EXERCISE DESCRIPTION>
Each line from the top of the listing through the one holding "return Matrix.Translation(p) @" should be restated word for word, with nothing added and no pictures.

MATERIAL>
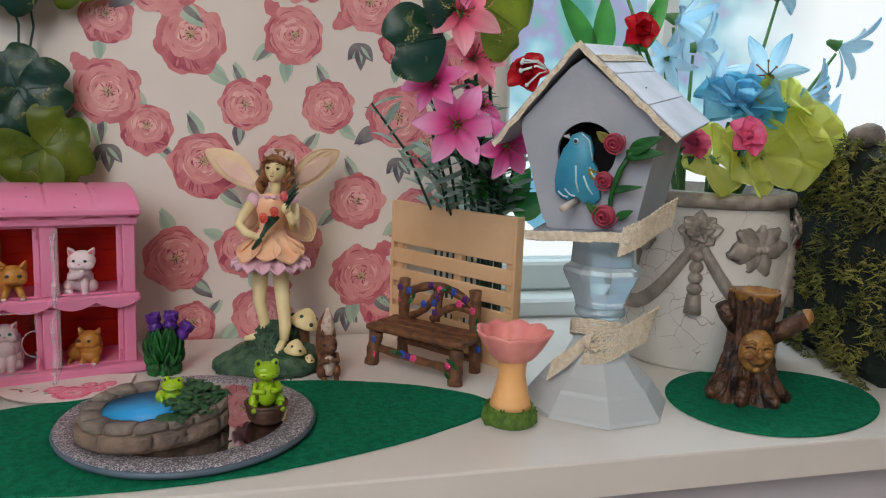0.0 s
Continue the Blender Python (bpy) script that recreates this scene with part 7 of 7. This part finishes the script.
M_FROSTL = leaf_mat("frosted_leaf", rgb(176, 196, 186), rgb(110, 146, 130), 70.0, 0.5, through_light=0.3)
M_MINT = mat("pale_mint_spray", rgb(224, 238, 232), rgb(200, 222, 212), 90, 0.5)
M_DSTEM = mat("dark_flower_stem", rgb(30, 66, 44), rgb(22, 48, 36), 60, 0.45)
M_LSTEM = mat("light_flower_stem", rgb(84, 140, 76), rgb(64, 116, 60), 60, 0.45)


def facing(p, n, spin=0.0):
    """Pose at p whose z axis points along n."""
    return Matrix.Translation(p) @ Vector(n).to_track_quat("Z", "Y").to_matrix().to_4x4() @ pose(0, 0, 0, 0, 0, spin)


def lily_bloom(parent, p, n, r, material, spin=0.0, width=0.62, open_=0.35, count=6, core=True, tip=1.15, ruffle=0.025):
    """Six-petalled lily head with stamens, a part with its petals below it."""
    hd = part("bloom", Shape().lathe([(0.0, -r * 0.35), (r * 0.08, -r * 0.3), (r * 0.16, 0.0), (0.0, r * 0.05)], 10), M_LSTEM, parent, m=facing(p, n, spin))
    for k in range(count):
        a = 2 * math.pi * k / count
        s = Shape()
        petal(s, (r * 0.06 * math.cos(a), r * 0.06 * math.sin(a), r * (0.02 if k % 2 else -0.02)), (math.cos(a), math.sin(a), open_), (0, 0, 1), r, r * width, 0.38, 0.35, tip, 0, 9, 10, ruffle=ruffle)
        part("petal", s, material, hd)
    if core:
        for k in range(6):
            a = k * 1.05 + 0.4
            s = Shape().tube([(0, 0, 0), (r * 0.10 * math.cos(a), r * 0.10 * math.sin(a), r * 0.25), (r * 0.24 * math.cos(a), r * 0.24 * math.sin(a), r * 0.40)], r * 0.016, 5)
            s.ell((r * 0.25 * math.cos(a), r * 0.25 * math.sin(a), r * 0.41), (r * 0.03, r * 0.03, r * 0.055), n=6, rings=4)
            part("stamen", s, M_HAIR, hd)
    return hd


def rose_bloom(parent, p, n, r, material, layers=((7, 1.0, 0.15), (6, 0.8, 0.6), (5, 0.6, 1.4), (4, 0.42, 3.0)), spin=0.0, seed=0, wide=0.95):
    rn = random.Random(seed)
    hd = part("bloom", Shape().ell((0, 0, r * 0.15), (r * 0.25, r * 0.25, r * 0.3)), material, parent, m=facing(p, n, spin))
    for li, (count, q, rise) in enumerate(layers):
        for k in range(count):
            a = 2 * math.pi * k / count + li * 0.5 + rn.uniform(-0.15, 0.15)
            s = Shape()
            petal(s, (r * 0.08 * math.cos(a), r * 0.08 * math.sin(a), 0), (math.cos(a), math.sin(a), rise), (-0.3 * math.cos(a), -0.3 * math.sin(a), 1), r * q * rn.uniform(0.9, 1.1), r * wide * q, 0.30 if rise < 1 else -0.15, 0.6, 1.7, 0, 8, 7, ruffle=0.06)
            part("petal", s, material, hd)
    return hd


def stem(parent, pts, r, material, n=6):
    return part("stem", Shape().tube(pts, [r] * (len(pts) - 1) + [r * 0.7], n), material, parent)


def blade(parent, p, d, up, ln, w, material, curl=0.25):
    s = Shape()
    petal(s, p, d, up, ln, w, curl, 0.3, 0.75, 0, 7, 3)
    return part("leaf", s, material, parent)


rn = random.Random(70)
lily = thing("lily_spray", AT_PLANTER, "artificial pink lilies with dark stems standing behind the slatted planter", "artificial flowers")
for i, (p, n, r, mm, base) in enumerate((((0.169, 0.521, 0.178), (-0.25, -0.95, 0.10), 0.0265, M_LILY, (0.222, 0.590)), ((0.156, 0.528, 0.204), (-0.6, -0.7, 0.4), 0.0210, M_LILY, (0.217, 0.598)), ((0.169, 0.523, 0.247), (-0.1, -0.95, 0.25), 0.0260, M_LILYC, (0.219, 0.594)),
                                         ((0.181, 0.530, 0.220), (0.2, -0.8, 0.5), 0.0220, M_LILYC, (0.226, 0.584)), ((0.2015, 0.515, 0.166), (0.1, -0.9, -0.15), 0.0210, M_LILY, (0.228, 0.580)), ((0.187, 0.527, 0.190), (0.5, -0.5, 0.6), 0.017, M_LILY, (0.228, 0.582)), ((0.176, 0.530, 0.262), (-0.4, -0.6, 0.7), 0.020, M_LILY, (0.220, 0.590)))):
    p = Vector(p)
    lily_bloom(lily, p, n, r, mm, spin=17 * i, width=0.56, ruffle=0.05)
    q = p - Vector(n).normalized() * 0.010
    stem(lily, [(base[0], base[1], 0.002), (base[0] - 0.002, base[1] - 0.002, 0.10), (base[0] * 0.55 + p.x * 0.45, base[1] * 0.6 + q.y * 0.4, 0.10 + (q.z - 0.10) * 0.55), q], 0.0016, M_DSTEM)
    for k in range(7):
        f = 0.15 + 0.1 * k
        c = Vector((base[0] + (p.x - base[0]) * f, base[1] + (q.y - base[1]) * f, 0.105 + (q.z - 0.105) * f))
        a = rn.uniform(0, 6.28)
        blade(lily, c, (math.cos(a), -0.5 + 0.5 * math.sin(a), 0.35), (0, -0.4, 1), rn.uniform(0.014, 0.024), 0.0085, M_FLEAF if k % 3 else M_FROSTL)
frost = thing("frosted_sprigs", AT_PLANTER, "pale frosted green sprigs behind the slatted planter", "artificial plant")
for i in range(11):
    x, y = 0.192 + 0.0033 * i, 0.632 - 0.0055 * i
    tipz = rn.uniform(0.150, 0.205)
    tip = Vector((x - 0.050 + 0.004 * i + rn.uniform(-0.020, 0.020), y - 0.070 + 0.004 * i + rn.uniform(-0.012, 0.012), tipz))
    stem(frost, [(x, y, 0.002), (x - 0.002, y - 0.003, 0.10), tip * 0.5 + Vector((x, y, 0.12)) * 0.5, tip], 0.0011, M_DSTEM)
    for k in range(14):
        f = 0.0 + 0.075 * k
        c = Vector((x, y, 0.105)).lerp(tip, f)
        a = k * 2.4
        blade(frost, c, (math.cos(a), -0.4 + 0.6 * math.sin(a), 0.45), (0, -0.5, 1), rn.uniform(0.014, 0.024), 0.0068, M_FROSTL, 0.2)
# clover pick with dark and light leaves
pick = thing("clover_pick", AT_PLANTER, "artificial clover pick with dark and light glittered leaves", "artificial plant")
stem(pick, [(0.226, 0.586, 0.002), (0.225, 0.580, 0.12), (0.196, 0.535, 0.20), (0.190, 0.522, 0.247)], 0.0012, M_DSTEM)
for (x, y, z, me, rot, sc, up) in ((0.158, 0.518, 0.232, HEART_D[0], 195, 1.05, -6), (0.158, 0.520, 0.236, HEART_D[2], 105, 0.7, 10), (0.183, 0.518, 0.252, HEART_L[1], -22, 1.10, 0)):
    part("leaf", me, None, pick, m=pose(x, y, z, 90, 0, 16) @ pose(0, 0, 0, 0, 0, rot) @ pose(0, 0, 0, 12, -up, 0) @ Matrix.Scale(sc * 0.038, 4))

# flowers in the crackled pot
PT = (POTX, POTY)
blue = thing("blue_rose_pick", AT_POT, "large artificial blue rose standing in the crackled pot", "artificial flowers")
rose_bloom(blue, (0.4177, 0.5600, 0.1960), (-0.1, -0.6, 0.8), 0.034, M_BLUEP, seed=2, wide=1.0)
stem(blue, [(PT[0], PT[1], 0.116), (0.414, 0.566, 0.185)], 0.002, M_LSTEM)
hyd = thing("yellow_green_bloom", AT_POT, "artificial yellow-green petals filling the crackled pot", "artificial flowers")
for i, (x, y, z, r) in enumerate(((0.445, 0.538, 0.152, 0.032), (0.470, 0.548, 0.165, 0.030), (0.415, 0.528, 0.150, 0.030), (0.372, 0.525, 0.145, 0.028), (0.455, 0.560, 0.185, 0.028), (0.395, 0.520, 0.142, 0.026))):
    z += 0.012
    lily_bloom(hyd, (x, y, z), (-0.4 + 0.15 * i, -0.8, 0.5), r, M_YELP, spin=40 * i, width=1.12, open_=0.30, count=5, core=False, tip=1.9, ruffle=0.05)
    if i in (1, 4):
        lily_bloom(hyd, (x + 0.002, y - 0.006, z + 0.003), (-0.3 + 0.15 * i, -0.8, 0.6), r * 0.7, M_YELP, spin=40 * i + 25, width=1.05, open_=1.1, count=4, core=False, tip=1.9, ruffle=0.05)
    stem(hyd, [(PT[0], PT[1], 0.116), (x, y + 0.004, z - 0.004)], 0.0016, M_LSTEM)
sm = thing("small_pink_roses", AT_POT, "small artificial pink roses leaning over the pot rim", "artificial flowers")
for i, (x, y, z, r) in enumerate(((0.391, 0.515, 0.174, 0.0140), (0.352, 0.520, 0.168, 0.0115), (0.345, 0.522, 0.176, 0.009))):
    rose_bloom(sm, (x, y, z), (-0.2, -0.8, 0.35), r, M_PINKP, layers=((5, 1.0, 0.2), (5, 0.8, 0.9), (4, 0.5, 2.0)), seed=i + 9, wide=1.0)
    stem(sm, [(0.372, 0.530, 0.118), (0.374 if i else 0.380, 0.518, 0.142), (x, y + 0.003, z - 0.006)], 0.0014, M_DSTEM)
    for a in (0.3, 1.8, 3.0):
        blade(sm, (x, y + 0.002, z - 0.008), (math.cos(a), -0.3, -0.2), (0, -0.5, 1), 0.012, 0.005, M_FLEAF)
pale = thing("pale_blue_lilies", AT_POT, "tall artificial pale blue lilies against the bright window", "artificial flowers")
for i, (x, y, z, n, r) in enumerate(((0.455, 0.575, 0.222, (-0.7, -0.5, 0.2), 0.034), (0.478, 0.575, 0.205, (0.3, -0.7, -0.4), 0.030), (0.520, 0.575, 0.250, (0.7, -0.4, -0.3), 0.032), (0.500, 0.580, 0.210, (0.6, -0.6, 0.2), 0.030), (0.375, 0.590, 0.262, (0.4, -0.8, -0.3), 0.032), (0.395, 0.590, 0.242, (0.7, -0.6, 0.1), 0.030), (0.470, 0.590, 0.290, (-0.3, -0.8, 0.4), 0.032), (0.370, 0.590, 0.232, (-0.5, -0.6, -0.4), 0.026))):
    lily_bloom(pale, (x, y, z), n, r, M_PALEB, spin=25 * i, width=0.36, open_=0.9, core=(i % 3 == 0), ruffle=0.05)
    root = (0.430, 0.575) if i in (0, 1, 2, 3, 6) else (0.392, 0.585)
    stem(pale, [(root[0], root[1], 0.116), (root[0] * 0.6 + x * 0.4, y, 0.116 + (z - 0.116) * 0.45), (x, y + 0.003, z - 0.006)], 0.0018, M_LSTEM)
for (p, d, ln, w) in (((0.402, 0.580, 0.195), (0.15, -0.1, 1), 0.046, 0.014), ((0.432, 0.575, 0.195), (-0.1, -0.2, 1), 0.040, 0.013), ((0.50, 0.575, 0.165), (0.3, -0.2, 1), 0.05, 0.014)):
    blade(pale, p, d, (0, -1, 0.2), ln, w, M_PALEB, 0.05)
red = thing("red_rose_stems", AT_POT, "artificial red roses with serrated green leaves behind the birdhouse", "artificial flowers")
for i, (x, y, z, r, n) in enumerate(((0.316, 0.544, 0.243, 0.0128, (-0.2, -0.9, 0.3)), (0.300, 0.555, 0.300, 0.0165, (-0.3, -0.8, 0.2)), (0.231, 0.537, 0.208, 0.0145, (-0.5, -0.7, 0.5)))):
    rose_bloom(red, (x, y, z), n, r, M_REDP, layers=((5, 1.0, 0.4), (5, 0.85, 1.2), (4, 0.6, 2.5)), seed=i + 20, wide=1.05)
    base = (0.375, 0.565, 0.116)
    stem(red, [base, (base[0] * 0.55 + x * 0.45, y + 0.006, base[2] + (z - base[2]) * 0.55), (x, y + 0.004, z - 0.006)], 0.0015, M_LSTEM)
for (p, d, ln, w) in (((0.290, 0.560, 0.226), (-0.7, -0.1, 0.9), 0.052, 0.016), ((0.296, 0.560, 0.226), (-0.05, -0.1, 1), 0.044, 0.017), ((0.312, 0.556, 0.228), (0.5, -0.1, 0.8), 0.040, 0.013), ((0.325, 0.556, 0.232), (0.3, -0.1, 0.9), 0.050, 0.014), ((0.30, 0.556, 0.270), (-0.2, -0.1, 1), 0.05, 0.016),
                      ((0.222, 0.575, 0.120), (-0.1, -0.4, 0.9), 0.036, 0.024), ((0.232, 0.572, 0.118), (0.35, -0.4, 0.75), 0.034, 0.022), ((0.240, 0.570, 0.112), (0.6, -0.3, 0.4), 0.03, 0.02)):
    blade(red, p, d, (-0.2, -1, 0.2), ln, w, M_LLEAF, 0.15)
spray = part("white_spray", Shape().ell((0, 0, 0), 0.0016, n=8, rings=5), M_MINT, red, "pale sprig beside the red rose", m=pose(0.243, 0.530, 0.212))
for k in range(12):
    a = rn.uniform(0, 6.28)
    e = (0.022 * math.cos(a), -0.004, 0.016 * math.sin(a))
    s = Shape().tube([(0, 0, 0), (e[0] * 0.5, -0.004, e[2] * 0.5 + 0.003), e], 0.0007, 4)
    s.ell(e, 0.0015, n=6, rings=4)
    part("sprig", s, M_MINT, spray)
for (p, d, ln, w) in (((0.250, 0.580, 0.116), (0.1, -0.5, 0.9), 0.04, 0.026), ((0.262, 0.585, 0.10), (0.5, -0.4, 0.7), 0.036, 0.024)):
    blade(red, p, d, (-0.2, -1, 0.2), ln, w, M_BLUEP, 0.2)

WRITTEN RESPONSE>
0.0 s
Continue the Blender Python (bpy) script that recreates this scene with part 7 of 7. This part finishes the script.
M_FROSTL = leaf_mat("frosted_leaf", rgb(176, 196, 186), rgb(110, 146, 130), 70.0, 0.5, through_light=0.3)
M_MINT = mat("pale_mint_spray", rgb(224, 238, 232), rgb(200, 222, 212), 90, 0.5)
M_DSTEM = mat("dark_flower_stem", rgb(30, 66, 44), rgb(22, 48, 36), 60, 0.45)
M_LSTEM = mat("light_flower_stem", rgb(84, 140, 76), rgb(64, 116, 60), 60, 0.45)


def facing(p, n, spin=0.0):
    """Pose at p whose z axis points along n."""
    return Matrix.Translation(p) @ Vector(n).to_track_quat("Z", "Y").to_matrix().to_4x4() @ pose(0, 0, 0, 0, 0, spin)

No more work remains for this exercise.